**Exercise description**
Write out the material again exactly, please, and omit the pictures.

**Given information**

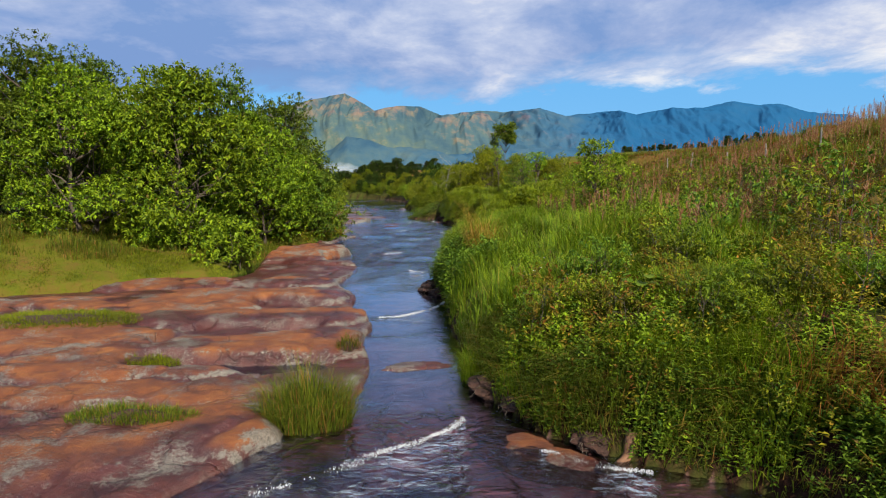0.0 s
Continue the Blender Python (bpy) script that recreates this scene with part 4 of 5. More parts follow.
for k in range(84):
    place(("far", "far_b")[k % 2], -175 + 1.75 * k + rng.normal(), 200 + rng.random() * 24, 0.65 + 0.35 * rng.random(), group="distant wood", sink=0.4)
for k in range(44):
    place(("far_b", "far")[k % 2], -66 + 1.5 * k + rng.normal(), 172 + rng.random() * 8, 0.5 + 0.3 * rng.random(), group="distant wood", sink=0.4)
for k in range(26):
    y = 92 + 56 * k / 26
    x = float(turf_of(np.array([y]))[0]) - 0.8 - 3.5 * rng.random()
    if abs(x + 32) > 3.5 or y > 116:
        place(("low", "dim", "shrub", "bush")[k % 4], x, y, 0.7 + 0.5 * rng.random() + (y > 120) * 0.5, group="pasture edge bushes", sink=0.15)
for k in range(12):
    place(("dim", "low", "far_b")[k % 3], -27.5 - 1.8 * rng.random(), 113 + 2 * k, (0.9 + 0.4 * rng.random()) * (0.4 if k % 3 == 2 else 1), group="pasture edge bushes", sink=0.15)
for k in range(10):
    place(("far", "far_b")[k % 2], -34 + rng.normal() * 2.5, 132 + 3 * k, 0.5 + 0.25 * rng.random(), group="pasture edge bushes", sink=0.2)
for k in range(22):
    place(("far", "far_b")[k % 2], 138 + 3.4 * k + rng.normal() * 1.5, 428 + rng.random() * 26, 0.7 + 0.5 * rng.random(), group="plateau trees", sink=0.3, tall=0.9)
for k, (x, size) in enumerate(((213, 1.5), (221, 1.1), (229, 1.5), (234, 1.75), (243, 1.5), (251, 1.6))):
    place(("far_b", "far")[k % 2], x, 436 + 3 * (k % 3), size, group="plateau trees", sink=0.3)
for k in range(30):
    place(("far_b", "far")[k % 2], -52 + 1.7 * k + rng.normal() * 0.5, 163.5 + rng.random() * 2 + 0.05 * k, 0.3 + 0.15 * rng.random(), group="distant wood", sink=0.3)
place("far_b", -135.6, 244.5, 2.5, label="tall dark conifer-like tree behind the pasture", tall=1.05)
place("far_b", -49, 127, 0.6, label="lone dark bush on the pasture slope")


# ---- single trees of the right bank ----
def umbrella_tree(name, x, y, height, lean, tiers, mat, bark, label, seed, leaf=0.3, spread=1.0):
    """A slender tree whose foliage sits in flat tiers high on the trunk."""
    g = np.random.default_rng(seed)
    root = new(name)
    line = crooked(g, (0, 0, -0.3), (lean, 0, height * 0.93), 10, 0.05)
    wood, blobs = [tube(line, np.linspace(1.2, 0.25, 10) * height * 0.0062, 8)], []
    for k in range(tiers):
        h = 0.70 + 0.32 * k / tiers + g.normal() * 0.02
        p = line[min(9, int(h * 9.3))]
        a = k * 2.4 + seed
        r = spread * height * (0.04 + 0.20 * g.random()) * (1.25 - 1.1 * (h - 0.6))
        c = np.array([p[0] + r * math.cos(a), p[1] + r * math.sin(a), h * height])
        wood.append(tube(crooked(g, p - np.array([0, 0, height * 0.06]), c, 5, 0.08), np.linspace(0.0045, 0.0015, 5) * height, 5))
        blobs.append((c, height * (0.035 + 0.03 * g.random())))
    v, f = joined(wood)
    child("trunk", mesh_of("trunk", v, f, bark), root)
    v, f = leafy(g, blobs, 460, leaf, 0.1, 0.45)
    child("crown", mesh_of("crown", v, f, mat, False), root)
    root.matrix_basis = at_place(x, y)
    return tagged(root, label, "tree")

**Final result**
0.0 s
Continue the Blender Python (bpy) script that recreates this scene with part 4 of 5. More parts follow.
for k in range(84):
    place(("far", "far_b")[k % 2], -175 + 1.75 * k + rng.normal(), 200 + rng.random() * 24, 0.65 + 0.35 * rng.random(), group="distant wood", sink=0.4)
for k in range(44):
    place(("far_b", "far")[k % 2], -66 + 1.5 * k + rng.normal(), 172 + rng.random() * 8, 0.5 + 0.3 * rng.random(), group="distant wood", sink=0.4)
for k in range(26):
    y = 92 + 56 * k / 26
    x = float(turf_of(np.array([y]))[0]) - 0.8 - 3.5 * rng.random()
    if abs(x + 32) > 3.5 or y > 116:
        place(("low", "dim", "shrub", "bush")[k % 4], x, y, 0.7 + 0.5 * rng.random() + (y > 120) * 0.5, group="pasture edge bushes", sink=0.15)
for k in range(12):
    place(("dim", "low", "far_b")[k % 3], -27.5 - 1.8 * rng.random(), 113 + 2 * k, (0.9 + 0.4 * rng.random()) * (0.4 if k % 3 == 2 else 1), group="pasture edge bushes", sink=0.15)
for k in range(10):
    place(("far", "far_b")[k % 2], -34 + rng.normal() * 2.5, 132 + 3 * k, 0.5 + 0.25 * rng.random(), group="pasture edge bushes", sink=0.2)
for k in range(22):
    place(("far", "far_b")[k % 2], 138 + 3.4 * k + rng.normal() * 1.5, 428 + rng.random() * 26, 0.7 + 0.5 * rng.random(), group="plateau trees", sink=0.3, tall=0.9)
for k, (x, size) in enumerate(((213, 1.5), (221, 1.1), (229, 1.5), (234, 1.75), (243, 1.5), (251, 1.6))):
    place(("far_b", "far")[k % 2], x, 436 + 3 * (k % 3), size, group="plateau trees", sink=0.3)
for k in range(30):
    place(("far_b", "far")[k % 2], -52 + 1.7 * k + rng.normal() * 0.5, 163.5 + rng.random() * 2 + 0.05 * k, 0.3 + 0.15 * rng.random(), group="distant wood", sink=0.3)
place("far_b", -135.6, 244.5, 2.5, label="tall dark conifer-like tree behind the pasture", tall=1.05)
place("far_b", -49, 127, 0.6, label="lone dark bush on the pasture slope")


# ---- single trees of the right bank ----
def umbrella_tree(name, x, y, height, lean, tiers, mat, bark, label, seed, leaf=0.3, spread=1.0):
    """A slender tree whose foliage sits in flat tiers high on the trunk."""
    g = np.random.default_rng(seed)
    root = new(name)
    line = crooked(g, (0, 0, -0.3), (lean, 0, height * 0.93), 10, 0.05)
    wood, blobs = [tube(line, np.linspace(1.2, 0.25, 10) * height * 0.0062, 8)], []
    for k in range(tiers):
        h = 0.70 + 0.32 * k / tiers + g.normal() * 0.02
        p = line[min(9, int(h * 9.3))]
        a = k * 2.4 + seed
        r = spread * height * (0.04 + 0.20 * g.random()) * (1.25 - 1.1 * (h - 0.6))
        c = np.array([p[0] + r * math.cos(a), p[1] + r * math.sin(a), h * height])
        wood.append(tube(crooked(g, p - np.array([0, 0, height * 0.06]), c, 5, 0.08), np.linspace(0.0045, 0.0015, 5) * height, 5))
        blobs.append((c, height * (0.035 + 0.03 * g.random())))
    v, f = joined(wood)
    child("trunk", mesh_of("trunk", v, f, bark), root)
    v, f = leafy(g, blobs, 460, leaf, 0.1, 0.45)
    child("crown", mesh_of("crown", v, f, mat, False), root)
    root.matrix_basis = at_place(x, y)
    return tagged(root, label, "tree")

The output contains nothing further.